From 1966 until 2016, The World Tonight / World News Roundup Late Edition had only three anchors. Since Bill Whitney's retirement in 2016, turnover increased.

Dave Barrett succeeded Whitney until his sudden death on September 19, 2018. Jim Chenevey, the longtime overnight anchor for CBS, moved to daytime and the Late Edition, but was let go in June 2020.

Subsequently, Pam Coulter anchored the broadcast until her departure from CBS in September 2020. Peter King replaced her until April 2021 when Jennifer Keiper became the anchor of the World News Roundup Late Edition. On December 19, 2025, the World News Roundup Late Edition was discontinued.

On March 21, 2026, CBS News editor-in-chief Bari Weiss announced the closure of CBS News Radio effective May 22, 2026, effectively cancelling the series after 88 years.

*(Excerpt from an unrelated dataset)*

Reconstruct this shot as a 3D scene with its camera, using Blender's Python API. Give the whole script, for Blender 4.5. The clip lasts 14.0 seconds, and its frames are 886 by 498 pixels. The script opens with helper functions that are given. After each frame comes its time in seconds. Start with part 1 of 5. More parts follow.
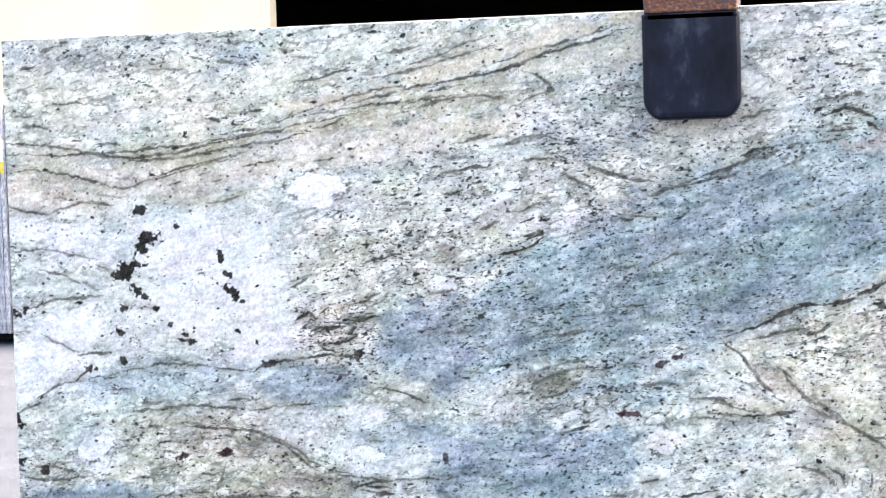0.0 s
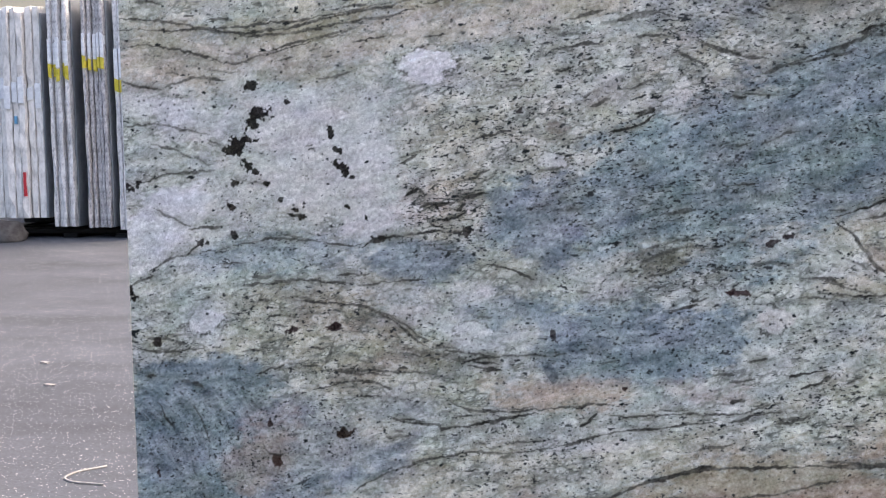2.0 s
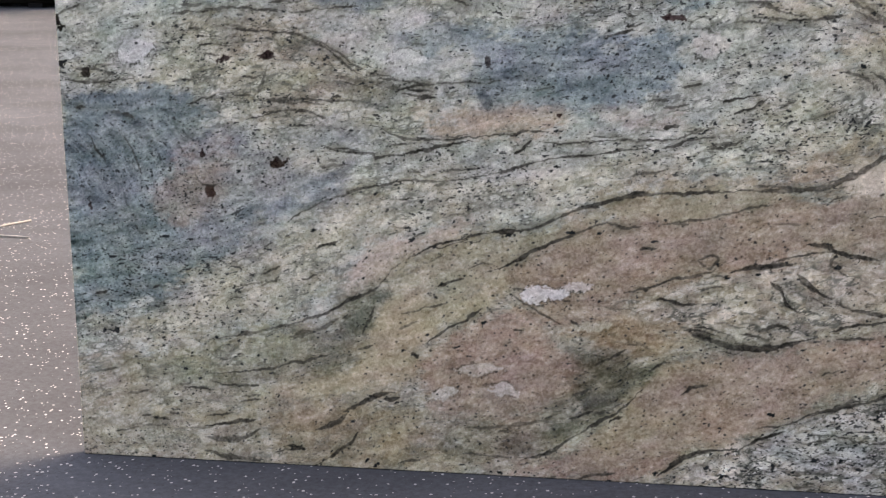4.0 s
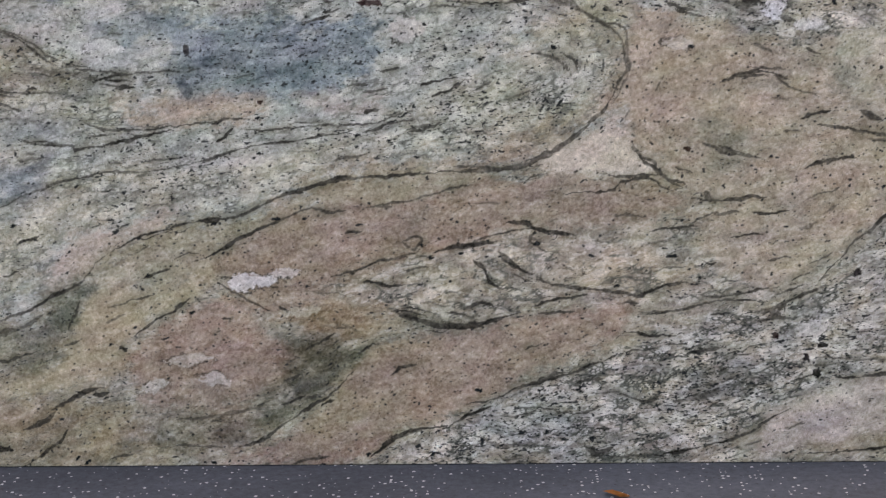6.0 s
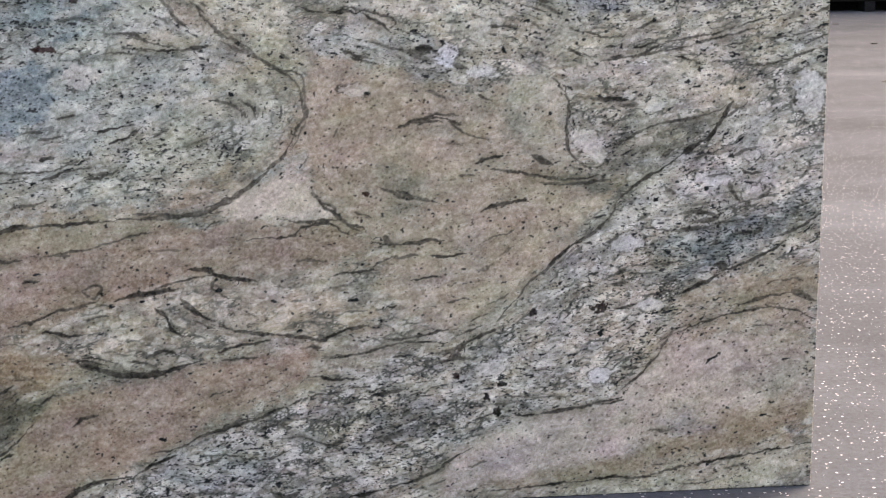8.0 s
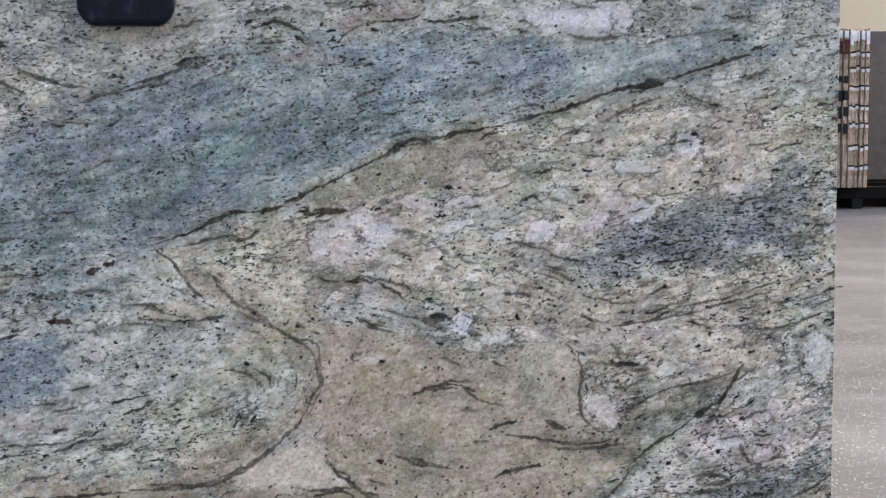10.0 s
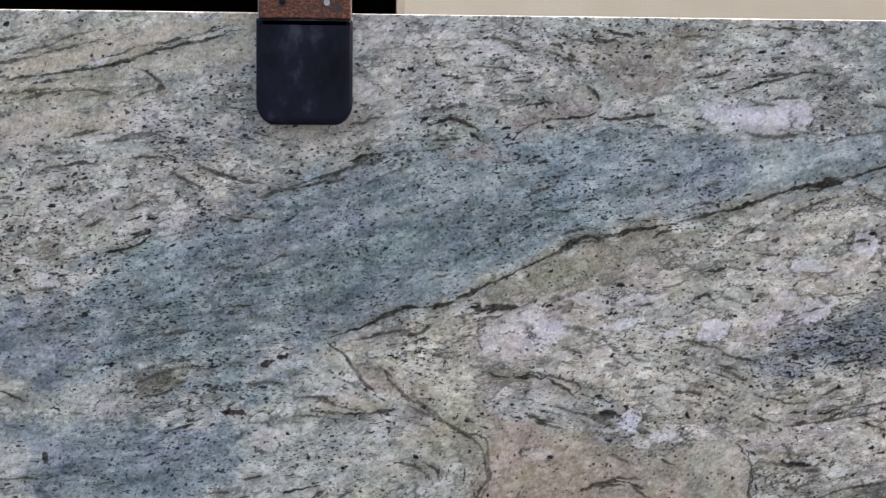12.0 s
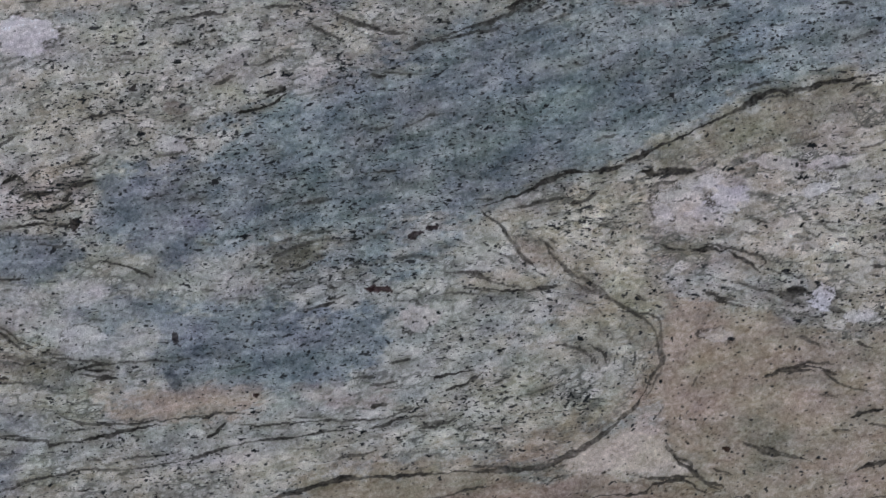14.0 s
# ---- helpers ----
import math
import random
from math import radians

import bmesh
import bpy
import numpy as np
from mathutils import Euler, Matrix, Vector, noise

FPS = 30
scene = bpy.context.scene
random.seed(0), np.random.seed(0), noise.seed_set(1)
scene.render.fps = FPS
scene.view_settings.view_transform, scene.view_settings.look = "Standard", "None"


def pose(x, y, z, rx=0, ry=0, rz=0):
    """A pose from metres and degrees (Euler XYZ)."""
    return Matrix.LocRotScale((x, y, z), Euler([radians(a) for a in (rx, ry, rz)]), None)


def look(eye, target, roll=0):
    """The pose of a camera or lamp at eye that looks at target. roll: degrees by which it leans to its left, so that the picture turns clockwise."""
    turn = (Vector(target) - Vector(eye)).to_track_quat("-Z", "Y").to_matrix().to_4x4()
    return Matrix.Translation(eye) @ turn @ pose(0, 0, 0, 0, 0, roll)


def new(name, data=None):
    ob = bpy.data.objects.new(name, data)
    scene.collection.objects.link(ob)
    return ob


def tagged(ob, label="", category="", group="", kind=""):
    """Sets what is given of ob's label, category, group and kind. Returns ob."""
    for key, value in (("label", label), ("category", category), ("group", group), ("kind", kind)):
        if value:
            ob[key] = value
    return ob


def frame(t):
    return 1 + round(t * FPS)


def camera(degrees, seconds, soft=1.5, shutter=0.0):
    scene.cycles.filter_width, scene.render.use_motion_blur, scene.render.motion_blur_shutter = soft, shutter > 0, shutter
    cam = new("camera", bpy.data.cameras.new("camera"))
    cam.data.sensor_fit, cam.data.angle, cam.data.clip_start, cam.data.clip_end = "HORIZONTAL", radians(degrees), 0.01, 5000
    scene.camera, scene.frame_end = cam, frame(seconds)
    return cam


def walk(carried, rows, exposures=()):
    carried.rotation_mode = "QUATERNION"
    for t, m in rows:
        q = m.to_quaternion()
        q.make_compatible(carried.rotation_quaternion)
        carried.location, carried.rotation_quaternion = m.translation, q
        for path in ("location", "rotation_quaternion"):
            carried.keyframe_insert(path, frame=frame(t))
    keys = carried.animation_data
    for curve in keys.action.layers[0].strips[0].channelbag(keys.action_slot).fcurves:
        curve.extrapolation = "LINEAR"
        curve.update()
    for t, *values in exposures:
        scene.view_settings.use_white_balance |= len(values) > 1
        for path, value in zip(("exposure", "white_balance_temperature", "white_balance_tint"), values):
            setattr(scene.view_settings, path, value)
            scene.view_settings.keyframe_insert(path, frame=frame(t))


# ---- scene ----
cam = camera(28.8, 14.0, 1.2)
PATH = [
    (0, (1.577, -3.37, 1.455), (1.197, -1.408, 1.362), -1.7),
    (0.5, (1.544, -3.379, 1.435), (1.1, -1.431, 1.341), -1.5),
    (1, (1.541, -3.383, 1.431), (1.067, -1.442, 1.332), -1.3),
    (1.5, (1.541, -3.38, 1.42), (1.059, -1.444, 1.282), -1.2),
    (2, (1.544, -3.384, 1.4), (1.059, -1.455, 1.2), -1.3),
    (2.5, (1.545, -3.381, 1.377), (1.07, -1.459, 1.096), -1.3),
    (2.7, (1.545, -3.378, 1.368), (1.073, -1.461, 1.051), -1.3),
    (4.8, (1.49, -3.406, 1.259), (1.215, -1.48, 0.793), -0.8),
    (5, (1.5, -3.407, 1.261), (1.26, -1.476, 0.796), -0.8),
    (5.5, (1.51, -3.415, 1.241), (1.356, -1.473, 0.788), -0.9),
    (6, (1.535, -3.423, 1.249), (1.471, -1.474, 0.802), -1.0),
    (6.5, (1.574, -3.429, 1.254), (1.589, -1.478, 0.817), -1.3),
    (7, (1.59, -3.435, 1.249), (1.675, -1.484, 0.82), -1.0),
    (7.5, (1.605, -3.437, 1.258), (1.751, -1.486, 0.845), -0.9),
    (8, (1.624, -3.455, 1.23), (1.877, -1.509, 0.845), -0.1),
    (8.5, (1.64, -3.462, 1.208), (1.936, -1.511, 0.884), -0.3),
    (9, (1.633, -3.448, 1.266), (1.95, -1.486, 1.05), -0.2),
    (9.2, (1.598, -3.441, 1.276), (1.93, -1.478, 1.087), -0.1),
    (11.3, (1.434, -3.39, 1.639), (1.698, -1.415, 1.471), 1.0),
    (11.5, (1.446, -3.388, 1.645), (1.669, -1.409, 1.463), 0.9),
    (12, (1.434, -3.386, 1.647), (1.589, -1.403, 1.438), 0.6),
    (12.5, (1.432, -3.38, 1.64), (1.505, -1.399, 1.377), 0.2),
    (13, (1.419, -3.371, 1.643), (1.464, -1.397, 1.325), 0.1),
    (13.5, (1.417, -3.284, 1.605), (1.436, -1.311, 1.277), -0.1),
    (14, (1.428, -3.045, 1.533), (1.411, -1.071, 1.211), -0.4),
]
EXPOSURE = [(0.0, 3.35, 6850, 11), (0.4, 3.10, 6850, 11), (0.8, 2.78, 6850, 11), (1.2, 2.61, 6850, 11), (1.6, 2.38, 6800, 12),
            (2.5, 2.19, 7450, 15), (5.0, 2.19, 8050, 14), (7.5, 2.24, 7750, 14), (9.0, 2.24, 7450, 13), (11.5, 2.19, 7350, 14.5), (13.0, 2.22, 7400, 15), (13.4, 2.30, 7400, 15), (14.0, 1.76, 7450, 15.5)]
walk(cam, [(t, look(eye, target, roll)) for t, eye, target, roll in PATH], EXPOSURE)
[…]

The final World News Roundup aired May 22, 2026 Anchored by Steve Kathan and Produced by Todd Weiss.

== The Weekend Roundup ==
In 2000, CBS Radio developed a weekly show based on the original Roundup format. The CBS News Weekend Roundup, designed for an hour-long time slot (40 minutes plus slots for commercials and affiliate cut-ins), was produced each Friday and aired on a number of CBS Radio affiliates on Saturdays and Sundays. It included interviews with CBS News correspondents and other newsmakers. The network's then-news director, Mike Freedman, was the creator and first executive producer of the show.

Bill Lynch, former anchor of the morning Roundup, was the first host of the weekend show. It was last anchored by CBS News Correspondent Allison Keyes. The longest tenured anchor of the program was former CBS News National Correspondent Dan Raviv in Washington. Correspondent Howard Arenstein, the Washington radio bureau chief, was also the executive producer. Raviv's last show as host was broadcast on January 20, 2017. After Raviv's departure, the broadcast was anchored by Steve Dorsey until Keyes assumed the role in late 2019. On December 20, 2025, the Weekend Roundup broadcast its final episode.